Raw data:
-----
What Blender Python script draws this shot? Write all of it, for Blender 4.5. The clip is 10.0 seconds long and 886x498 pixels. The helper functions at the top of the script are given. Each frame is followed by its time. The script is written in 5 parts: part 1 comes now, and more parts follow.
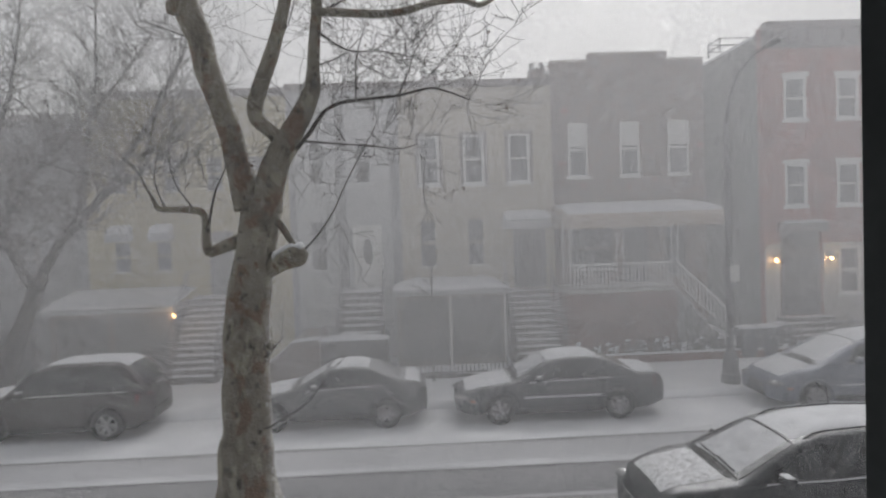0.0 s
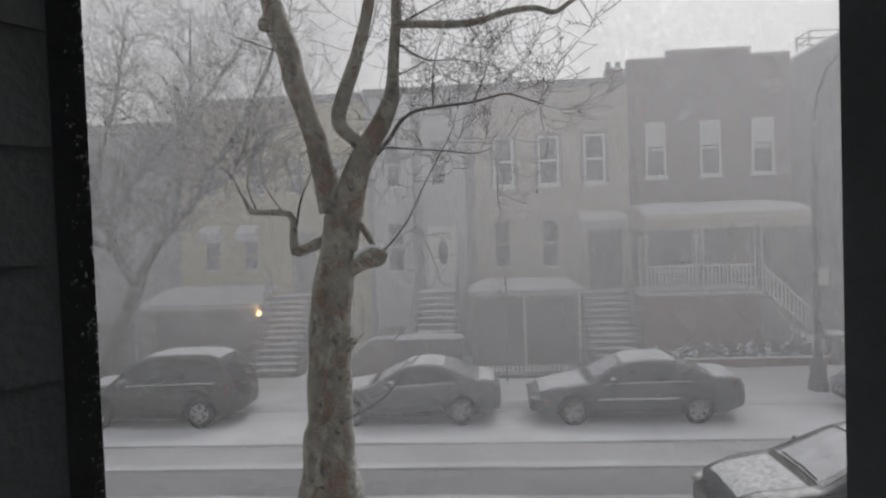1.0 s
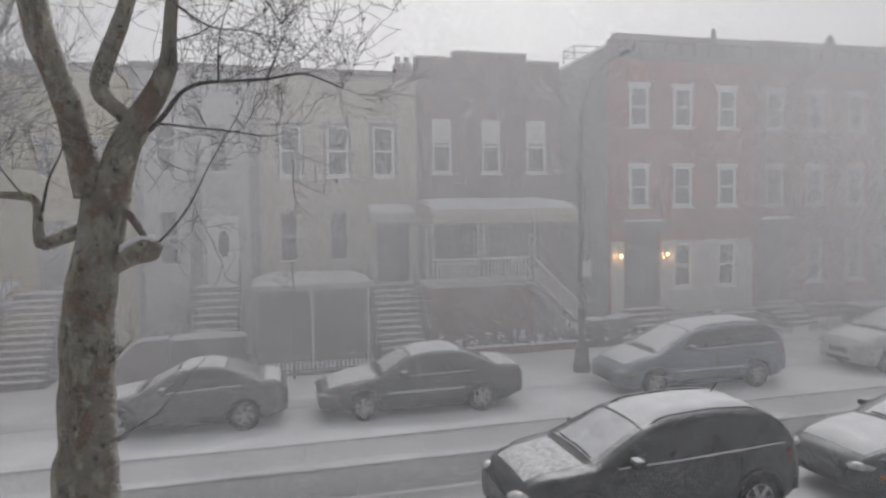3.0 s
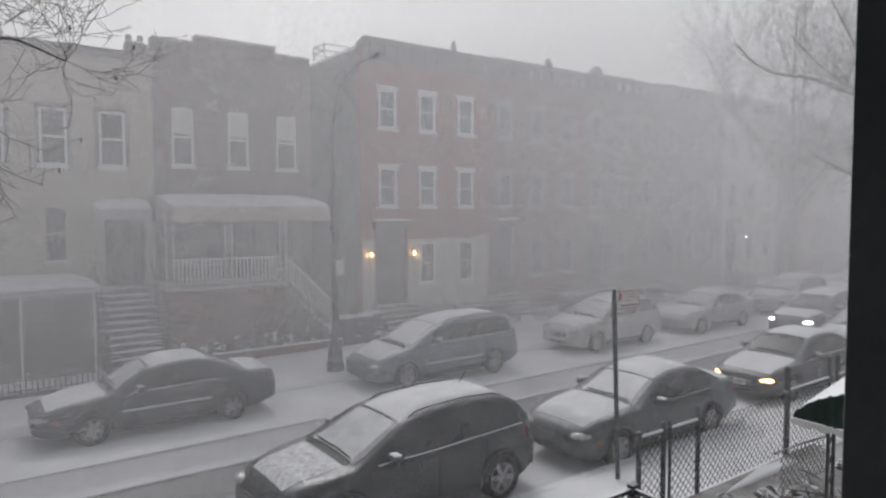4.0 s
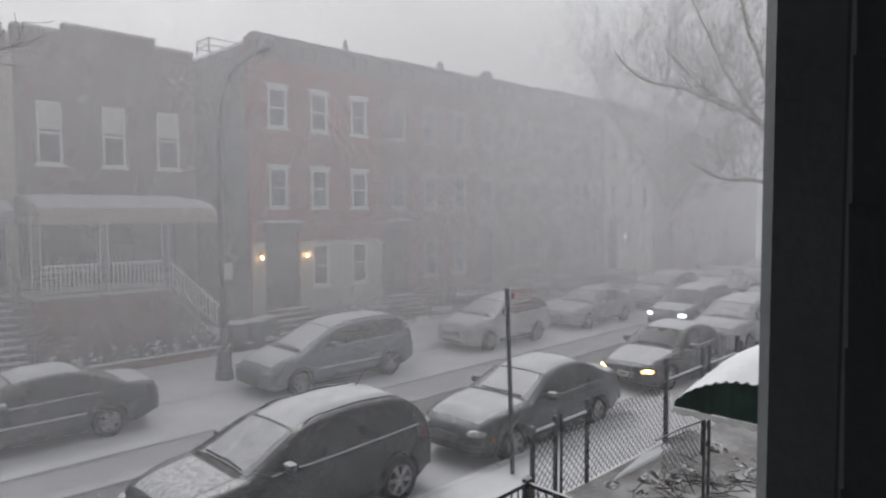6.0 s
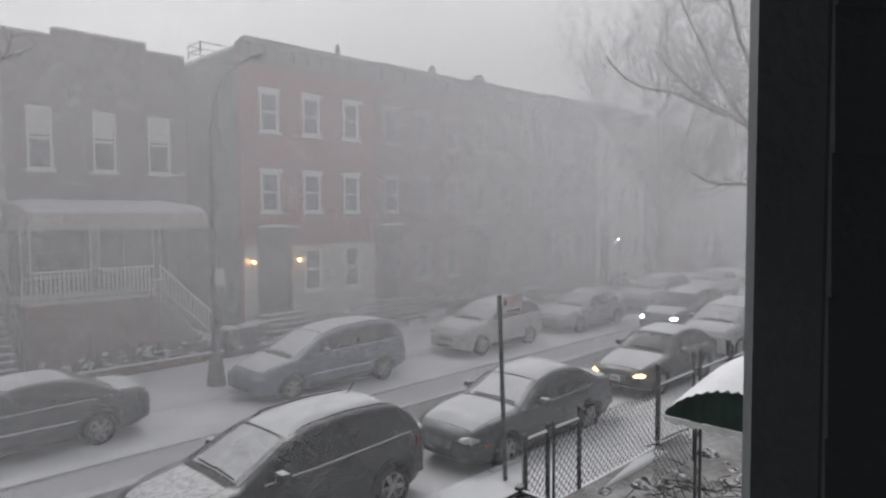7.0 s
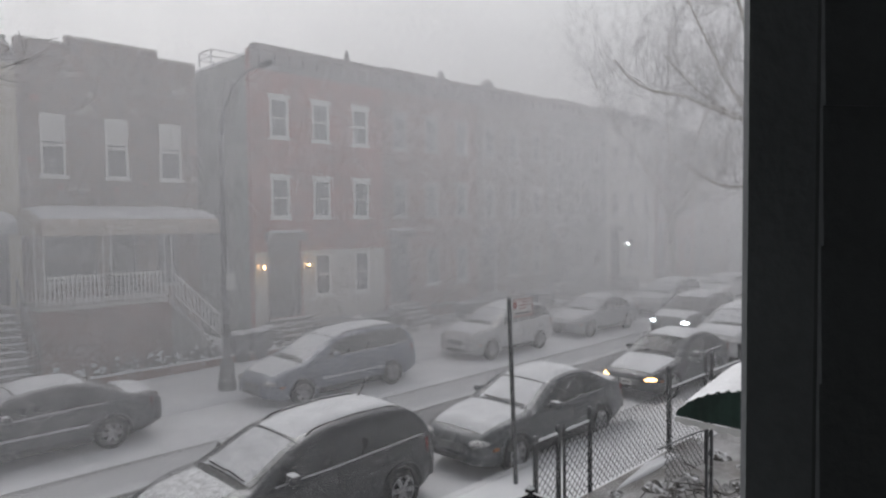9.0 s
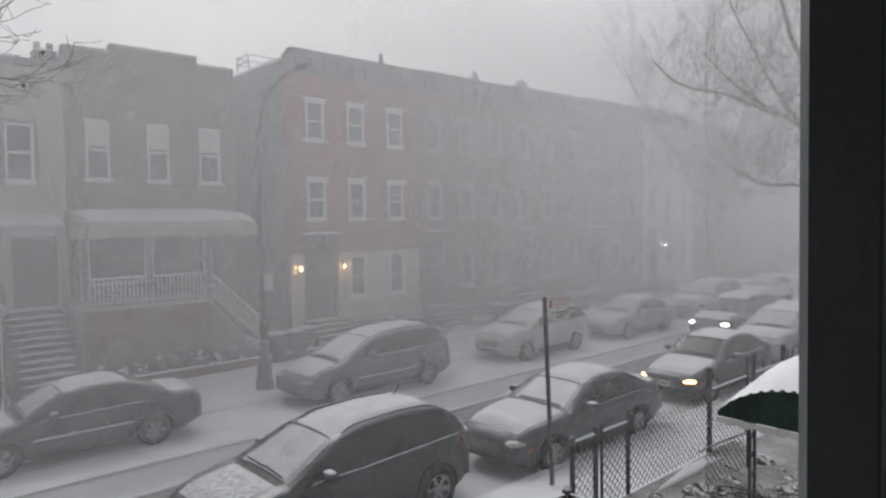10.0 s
-----
What to do:
Each line of the material must be retyped exactly, except that images are omitted.

Full solution:
What Blender Python script draws this shot? Write all of it, for Blender 4.5. The clip is 10.0 seconds long and 886x498 pixels. The helper functions at the top of the script are given. Each frame is followed by its time. The script is written in 5 parts: part 1 comes now, and more parts follow.
0.0 s
1.0 s
3.0 s
4.0 s
6.0 s
7.0 s
9.0 s
10.0 s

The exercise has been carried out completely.